As long as your PLL remains locked, wander has little practical effect on system performance. Because it has little practical effect, even if your data signal incorporates massive amounts of wander you need not measure it, and the captured data record need not represent it. That is important. Only the wander component of your jitter signal includes components extending down to zero frequency. Once you throw out the requirement to measure wander, the bandwidth of the remaining portion of the jitter signal no longer extends down to zero frequency. Any technique that measures only jitter, and excludes wander, eliminates the need for infinite data records, leading to this simplification:

Your captured data record need be no longer than several of your receiver's PLL response times.

You may choose to aggregate many independent data records to build a deeply detailed histogram of performance, but each individual record need be no longer than several PLL response times.

Practical measurement of jitter

In the context of a serial data communication system, assuming that the receiver's PLL maintains lock, the main thing that matters in a receiver circuit, in terms of jitter, are the deviations that occur between the receiver's locally generated data recovery clock, and the gyrations of the actual incoming data phase.  

The TIE@LEVEL function measures almost exactly those same deviations. The only discrepancy is that the TIE function substitutes for your receiver's PLL its own TIE internal reference clock, and then measures deviations between the incoming data and that internal clock, instead of between the incoming data any your PLL.

To the extent that the TIE@LEVEL function and the receiver's PLL generate different internal reference clocks, because they use different tracking algorithms, their perceptions of jitter will differ. If you want to measure jitter the same way the receiver sees it, then program the TIE function to mimic the PLL algorithm for its internal reference clock generation:

Use for TIE jitter measurement the same PLL tracking algorithm as your receiver.

That is not merely possible; it is the required method for jitter measurement. It excludes wander in precisely the same way as your PLL circuit.
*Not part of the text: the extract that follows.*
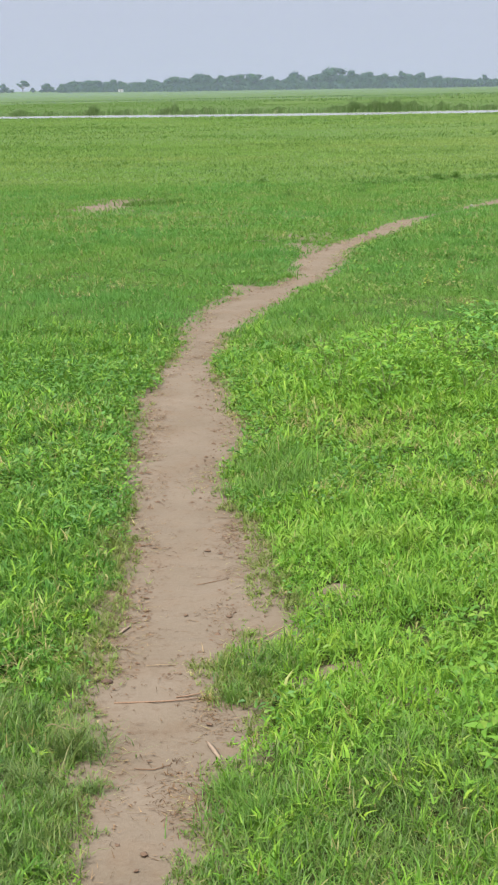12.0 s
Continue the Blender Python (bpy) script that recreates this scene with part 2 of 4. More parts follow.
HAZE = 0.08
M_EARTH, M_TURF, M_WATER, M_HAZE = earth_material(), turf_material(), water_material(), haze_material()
M_STONE = plain_material("brown_stone", (0.085, 0.05, 0.032), (0.15, 0.095, 0.06), 60)
M_CLOD = plain_material("damp_clod", (0.11, 0.062, 0.036), (0.20, 0.13, 0.078), 80)
M_PALE = plain_material("pale_stone", (0.22, 0.215, 0.19), (0.33, 0.32, 0.29), 40)
M_BRICK = plain_material("red_brick", (0.38, 0.19, 0.135), (0.52, 0.30, 0.23), 50)
M_TWIG = plain_material("dry_twig", (0.14, 0.075, 0.04), (0.25, 0.15, 0.085), 120)
M_STRAW = plain_material("straw", (0.26, 0.185, 0.10), (0.40, 0.305, 0.18), 160)
M_STICK = plain_material("brown_stick", (0.22, 0.13, 0.08), (0.33, 0.22, 0.14), 140)
M_BARK = plain_material("bark", (0.09, 0.065, 0.045), (0.2, 0.16, 0.12), 12)
M_LIME = plain_material("limewash", (0.42, 0.42, 0.41), (0.54, 0.54, 0.52), 2)
M_THATCH = plain_material("old_thatch", (0.34, 0.31, 0.28), (0.46, 0.43, 0.39), 3)


# ---- building helpers ----
rng = np.random.default_rng(7)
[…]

Provided that you take sufficiently long data records, this method sidesteps all issues about the existence of low-frequency wander. Whatever your receiver sees, your measurement sees also. I'll talk more about that in my next article.

Tying it all together

There exists no generalized, self-consistent way to measure the complete range of all jitter, because there is no way to capture jitter components all the way down to zero frequency. If you attempt to measure jitter at all frequencies you will discover your readings just getting higher and higher as you make your data records longer and longer. Even if your input signal is perfect, your scope isn't. In the limit, as you attempt to measure jitter over very long periods of time, you just end up measuring noise in the scope's reference oscillator that soars to infinity as the data record approaches infinite length.

Instead of trying to measure "all jitter", focus your attention on measuring the jitter of interest to your receiver. Capture coherently-sampled data records several times longer than the tracking response time of your receiver's PLL and measure jitter against a reference clock generated using the same PLL algorithm as your receiver.

A PLL-based reference clock is the relative signal against which Einstein would want you to measure jitter.